■ What you have to do ■
Locate the line that contains "4. More parts follow." and the line that contains "1900, 0.12, clump=0.14)". Copy both of them exactly, together with every line between them, and no others.

■ Stored rows ■
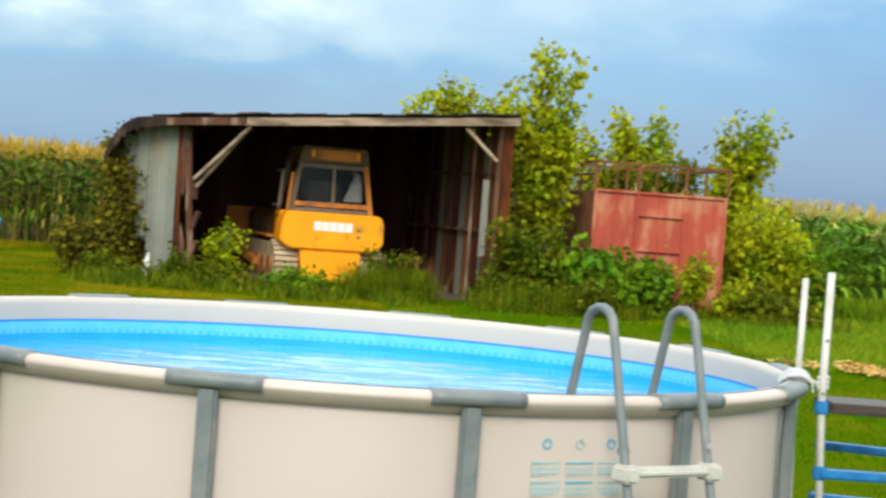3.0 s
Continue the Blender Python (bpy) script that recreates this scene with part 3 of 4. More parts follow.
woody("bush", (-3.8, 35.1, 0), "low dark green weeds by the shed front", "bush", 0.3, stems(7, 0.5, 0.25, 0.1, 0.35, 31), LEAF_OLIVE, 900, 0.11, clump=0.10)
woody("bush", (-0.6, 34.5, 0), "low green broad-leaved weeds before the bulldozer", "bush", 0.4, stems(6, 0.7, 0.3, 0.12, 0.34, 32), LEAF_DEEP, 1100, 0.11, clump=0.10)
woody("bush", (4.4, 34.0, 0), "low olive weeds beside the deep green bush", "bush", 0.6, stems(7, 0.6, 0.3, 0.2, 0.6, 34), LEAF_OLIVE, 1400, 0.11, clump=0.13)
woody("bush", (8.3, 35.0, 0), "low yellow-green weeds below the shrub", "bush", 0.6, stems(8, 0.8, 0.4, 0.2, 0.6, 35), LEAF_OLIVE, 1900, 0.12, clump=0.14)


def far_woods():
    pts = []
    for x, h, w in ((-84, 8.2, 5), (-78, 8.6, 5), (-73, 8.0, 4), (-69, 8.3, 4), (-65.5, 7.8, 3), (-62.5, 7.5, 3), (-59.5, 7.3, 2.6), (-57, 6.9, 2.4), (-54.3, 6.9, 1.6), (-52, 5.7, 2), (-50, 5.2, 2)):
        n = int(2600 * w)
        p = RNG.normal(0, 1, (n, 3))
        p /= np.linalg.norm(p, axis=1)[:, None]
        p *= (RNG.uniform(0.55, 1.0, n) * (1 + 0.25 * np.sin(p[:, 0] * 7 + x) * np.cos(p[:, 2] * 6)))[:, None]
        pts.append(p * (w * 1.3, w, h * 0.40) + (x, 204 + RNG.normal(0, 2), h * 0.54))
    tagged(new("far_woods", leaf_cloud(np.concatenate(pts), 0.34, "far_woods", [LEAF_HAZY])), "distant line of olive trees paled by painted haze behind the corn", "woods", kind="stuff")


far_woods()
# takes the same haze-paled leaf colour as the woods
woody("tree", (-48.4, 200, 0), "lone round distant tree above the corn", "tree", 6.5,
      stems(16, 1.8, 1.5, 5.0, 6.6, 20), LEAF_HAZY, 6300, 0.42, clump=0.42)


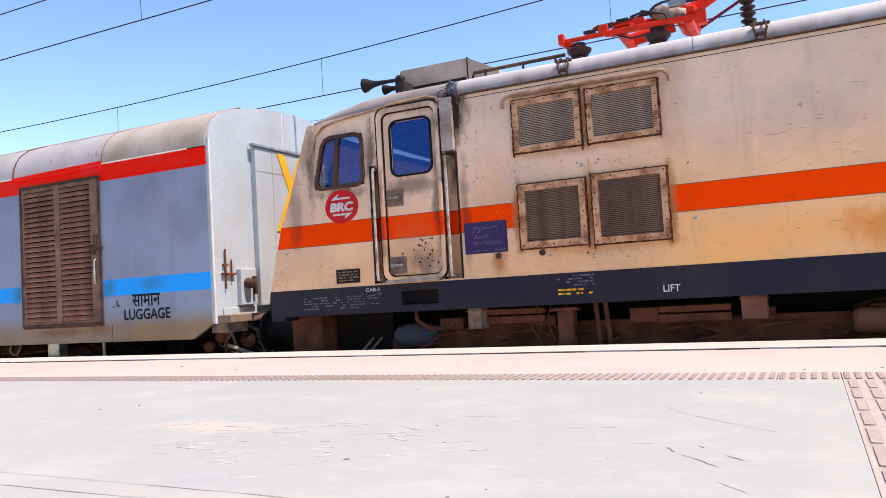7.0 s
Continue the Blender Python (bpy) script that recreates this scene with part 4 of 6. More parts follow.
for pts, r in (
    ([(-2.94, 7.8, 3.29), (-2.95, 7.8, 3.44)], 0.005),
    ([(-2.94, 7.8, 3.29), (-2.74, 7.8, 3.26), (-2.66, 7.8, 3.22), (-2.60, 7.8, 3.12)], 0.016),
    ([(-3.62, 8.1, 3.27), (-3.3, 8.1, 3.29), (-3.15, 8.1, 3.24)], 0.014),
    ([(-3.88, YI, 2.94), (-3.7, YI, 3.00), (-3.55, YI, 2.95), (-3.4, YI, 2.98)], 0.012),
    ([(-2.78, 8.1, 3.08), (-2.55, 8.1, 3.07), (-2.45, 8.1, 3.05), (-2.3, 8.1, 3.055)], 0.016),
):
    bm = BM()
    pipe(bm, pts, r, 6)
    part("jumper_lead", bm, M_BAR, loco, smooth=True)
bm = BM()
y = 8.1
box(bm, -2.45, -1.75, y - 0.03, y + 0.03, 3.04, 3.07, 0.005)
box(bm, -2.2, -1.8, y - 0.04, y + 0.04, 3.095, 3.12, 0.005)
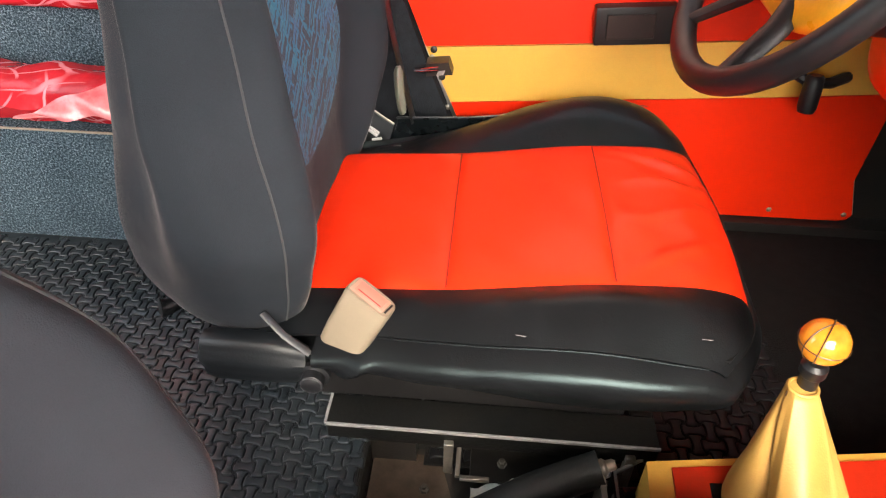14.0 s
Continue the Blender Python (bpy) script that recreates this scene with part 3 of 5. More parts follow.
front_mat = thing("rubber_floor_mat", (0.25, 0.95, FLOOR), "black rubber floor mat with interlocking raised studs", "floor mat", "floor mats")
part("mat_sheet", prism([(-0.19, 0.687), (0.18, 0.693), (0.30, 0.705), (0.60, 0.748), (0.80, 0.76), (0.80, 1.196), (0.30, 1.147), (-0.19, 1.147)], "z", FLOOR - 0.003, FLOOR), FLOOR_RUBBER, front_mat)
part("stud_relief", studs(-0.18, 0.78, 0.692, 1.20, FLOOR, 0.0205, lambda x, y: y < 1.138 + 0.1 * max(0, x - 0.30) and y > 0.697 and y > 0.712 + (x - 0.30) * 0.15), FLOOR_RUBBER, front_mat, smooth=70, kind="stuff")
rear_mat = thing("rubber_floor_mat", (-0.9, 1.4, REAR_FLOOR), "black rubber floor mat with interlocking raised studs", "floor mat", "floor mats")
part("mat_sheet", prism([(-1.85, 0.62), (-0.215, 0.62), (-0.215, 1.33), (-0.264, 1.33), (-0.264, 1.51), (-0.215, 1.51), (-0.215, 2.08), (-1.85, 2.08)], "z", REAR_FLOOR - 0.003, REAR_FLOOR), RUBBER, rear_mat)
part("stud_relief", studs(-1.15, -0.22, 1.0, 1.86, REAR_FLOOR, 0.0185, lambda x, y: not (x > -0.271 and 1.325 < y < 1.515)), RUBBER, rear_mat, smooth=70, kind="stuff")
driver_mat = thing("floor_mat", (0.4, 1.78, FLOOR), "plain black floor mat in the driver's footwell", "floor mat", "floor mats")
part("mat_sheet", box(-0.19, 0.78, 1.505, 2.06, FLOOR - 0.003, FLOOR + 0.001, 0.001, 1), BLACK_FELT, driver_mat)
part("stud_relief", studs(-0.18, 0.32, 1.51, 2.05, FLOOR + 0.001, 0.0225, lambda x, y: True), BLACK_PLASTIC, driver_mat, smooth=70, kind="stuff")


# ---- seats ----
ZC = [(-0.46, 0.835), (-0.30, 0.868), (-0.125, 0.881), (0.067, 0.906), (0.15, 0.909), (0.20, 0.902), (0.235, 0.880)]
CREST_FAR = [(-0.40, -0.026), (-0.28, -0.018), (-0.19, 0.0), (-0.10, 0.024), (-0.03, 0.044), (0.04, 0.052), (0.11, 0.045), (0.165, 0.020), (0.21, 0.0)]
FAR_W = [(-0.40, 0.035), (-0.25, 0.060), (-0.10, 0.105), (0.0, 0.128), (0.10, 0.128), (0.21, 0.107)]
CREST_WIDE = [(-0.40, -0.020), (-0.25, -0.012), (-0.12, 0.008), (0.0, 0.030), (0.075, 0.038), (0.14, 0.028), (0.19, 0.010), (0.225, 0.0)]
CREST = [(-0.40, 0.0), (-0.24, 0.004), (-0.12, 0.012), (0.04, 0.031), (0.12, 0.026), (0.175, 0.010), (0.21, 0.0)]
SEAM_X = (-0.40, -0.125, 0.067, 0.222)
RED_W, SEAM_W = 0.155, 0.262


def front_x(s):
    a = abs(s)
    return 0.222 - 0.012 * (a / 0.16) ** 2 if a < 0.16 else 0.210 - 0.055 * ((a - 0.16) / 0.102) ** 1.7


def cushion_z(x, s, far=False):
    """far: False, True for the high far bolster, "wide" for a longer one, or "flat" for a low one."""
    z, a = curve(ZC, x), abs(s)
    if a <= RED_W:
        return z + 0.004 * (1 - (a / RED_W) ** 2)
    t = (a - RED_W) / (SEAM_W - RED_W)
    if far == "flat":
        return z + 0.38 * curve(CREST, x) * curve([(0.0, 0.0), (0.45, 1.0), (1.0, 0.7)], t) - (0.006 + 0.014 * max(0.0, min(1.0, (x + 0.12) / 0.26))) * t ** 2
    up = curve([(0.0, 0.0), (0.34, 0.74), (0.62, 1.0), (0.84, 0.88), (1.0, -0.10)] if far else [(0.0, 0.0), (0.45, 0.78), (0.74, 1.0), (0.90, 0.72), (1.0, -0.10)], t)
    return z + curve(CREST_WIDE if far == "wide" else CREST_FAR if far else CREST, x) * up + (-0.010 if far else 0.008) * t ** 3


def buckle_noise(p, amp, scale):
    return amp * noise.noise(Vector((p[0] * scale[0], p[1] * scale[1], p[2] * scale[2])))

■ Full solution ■
Continue the Blender Python (bpy) script that recreates this scene with part 3 of 4. More parts follow.
woody("bush", (-3.8, 35.1, 0), "low dark green weeds by the shed front", "bush", 0.3, stems(7, 0.5, 0.25, 0.1, 0.35, 31), LEAF_OLIVE, 900, 0.11, clump=0.10)
woody("bush", (-0.6, 34.5, 0), "low green broad-leaved weeds before the bulldozer", "bush", 0.4, stems(6, 0.7, 0.3, 0.12, 0.34, 32), LEAF_DEEP, 1100, 0.11, clump=0.10)
woody("bush", (4.4, 34.0, 0), "low olive weeds beside the deep green bush", "bush", 0.6, stems(7, 0.6, 0.3, 0.2, 0.6, 34), LEAF_OLIVE, 1400, 0.11, clump=0.13)
woody("bush", (8.3, 35.0, 0), "low yellow-green weeds below the shrub", "bush", 0.6, stems(8, 0.8, 0.4, 0.2, 0.6, 35), LEAF_OLIVE, 1900, 0.12, clump=0.14)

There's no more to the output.